Exercise aim
Please quote only the lines that start at the one with "Continue the Blender" and go on to the last line of the data, both ends kept.

Data extract
┏━━

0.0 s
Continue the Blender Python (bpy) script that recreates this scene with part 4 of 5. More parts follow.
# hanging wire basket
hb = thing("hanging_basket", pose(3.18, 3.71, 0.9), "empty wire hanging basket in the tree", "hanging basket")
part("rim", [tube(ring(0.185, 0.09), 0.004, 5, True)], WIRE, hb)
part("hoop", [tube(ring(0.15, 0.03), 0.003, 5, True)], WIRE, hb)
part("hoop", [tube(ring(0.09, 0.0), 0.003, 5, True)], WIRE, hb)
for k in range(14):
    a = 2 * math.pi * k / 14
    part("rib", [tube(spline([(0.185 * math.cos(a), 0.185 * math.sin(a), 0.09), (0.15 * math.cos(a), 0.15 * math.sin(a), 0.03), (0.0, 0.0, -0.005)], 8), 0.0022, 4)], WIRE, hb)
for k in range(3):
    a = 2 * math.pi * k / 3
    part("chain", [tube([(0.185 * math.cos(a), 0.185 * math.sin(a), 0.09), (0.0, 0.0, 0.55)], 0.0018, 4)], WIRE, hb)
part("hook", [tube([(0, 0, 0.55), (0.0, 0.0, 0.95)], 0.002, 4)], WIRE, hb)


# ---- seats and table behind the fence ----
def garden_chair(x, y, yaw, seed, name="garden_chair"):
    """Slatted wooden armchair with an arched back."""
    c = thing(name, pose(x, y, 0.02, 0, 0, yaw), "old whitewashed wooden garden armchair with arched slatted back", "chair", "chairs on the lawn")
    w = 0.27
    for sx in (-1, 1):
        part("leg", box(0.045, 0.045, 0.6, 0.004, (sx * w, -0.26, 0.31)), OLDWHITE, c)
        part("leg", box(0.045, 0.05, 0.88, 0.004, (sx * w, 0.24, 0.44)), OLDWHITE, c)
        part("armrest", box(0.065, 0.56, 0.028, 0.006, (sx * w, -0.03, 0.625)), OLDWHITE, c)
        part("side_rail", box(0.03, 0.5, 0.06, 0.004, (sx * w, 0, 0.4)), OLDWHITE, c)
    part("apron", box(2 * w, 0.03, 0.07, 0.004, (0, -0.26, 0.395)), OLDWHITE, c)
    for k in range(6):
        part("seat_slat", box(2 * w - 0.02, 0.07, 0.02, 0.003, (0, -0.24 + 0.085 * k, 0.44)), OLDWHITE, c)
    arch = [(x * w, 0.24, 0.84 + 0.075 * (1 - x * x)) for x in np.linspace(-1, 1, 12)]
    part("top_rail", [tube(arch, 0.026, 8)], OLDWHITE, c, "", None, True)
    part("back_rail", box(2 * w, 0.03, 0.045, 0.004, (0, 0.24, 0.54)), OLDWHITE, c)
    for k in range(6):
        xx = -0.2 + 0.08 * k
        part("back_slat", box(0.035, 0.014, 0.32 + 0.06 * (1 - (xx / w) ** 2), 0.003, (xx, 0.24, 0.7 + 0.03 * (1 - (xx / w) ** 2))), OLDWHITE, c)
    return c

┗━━

Response
Continue the Blender Python (bpy) script that recreates this scene with part 4 of 5. More parts follow.
# hanging wire basket
hb = thing("hanging_basket", pose(3.18, 3.71, 0.9), "empty wire hanging basket in the tree", "hanging basket")
part("rim", [tube(ring(0.185, 0.09), 0.004, 5, True)], WIRE, hb)
part("hoop", [tube(ring(0.15, 0.03), 0.003, 5, True)], WIRE, hb)
part("hoop", [tube(ring(0.09, 0.0), 0.003, 5, True)], WIRE, hb)
for k in range(14):
    a = 2 * math.pi * k / 14
    part("rib", [tube(spline([(0.185 * math.cos(a), 0.185 * math.sin(a), 0.09), (0.15 * math.cos(a), 0.15 * math.sin(a), 0.03), (0.0, 0.0, -0.005)], 8), 0.0022, 4)], WIRE, hb)
for k in range(3):
    a = 2 * math.pi * k / 3
    part("chain", [tube([(0.185 * math.cos(a), 0.185 * math.sin(a), 0.09), (0.0, 0.0, 0.55)], 0.0018, 4)], WIRE, hb)
part("hook", [tube([(0, 0, 0.55), (0.0, 0.0, 0.95)], 0.002, 4)], WIRE, hb)


# ---- seats and table behind the fence ----
def garden_chair(x, y, yaw, seed, name="garden_chair"):
    """Slatted wooden armchair with an arched back."""
    c = thing(name, pose(x, y, 0.02, 0, 0, yaw), "old whitewashed wooden garden armchair with arched slatted back", "chair", "chairs on the lawn")
    w = 0.27
    for sx in (-1, 1):
        part("leg", box(0.045, 0.045, 0.6, 0.004, (sx * w, -0.26, 0.31)), OLDWHITE, c)
        part("leg", box(0.045, 0.05, 0.88, 0.004, (sx * w, 0.24, 0.44)), OLDWHITE, c)
        part("armrest", box(0.065, 0.56, 0.028, 0.006, (sx * w, -0.03, 0.625)), OLDWHITE, c)
        part("side_rail", box(0.03, 0.5, 0.06, 0.004, (sx * w, 0, 0.4)), OLDWHITE, c)
    part("apron", box(2 * w, 0.03, 0.07, 0.004, (0, -0.26, 0.395)), OLDWHITE, c)
    for k in range(6):
        part("seat_slat", box(2 * w - 0.02, 0.07, 0.02, 0.003, (0, -0.24 + 0.085 * k, 0.44)), OLDWHITE, c)
    arch = [(x * w, 0.24, 0.84 + 0.075 * (1 - x * x)) for x in np.linspace(-1, 1, 12)]
    part("top_rail", [tube(arch, 0.026, 8)], OLDWHITE, c, "", None, True)
    part("back_rail", box(2 * w, 0.03, 0.045, 0.004, (0, 0.24, 0.54)), OLDWHITE, c)
    for k in range(6):
        xx = -0.2 + 0.08 * k
        part("back_slat", box(0.035, 0.014, 0.32 + 0.06 * (1 - (xx / w) ** 2), 0.003, (xx, 0.24, 0.7 + 0.03 * (1 - (xx / w) ** 2))), OLDWHITE, c)
    return c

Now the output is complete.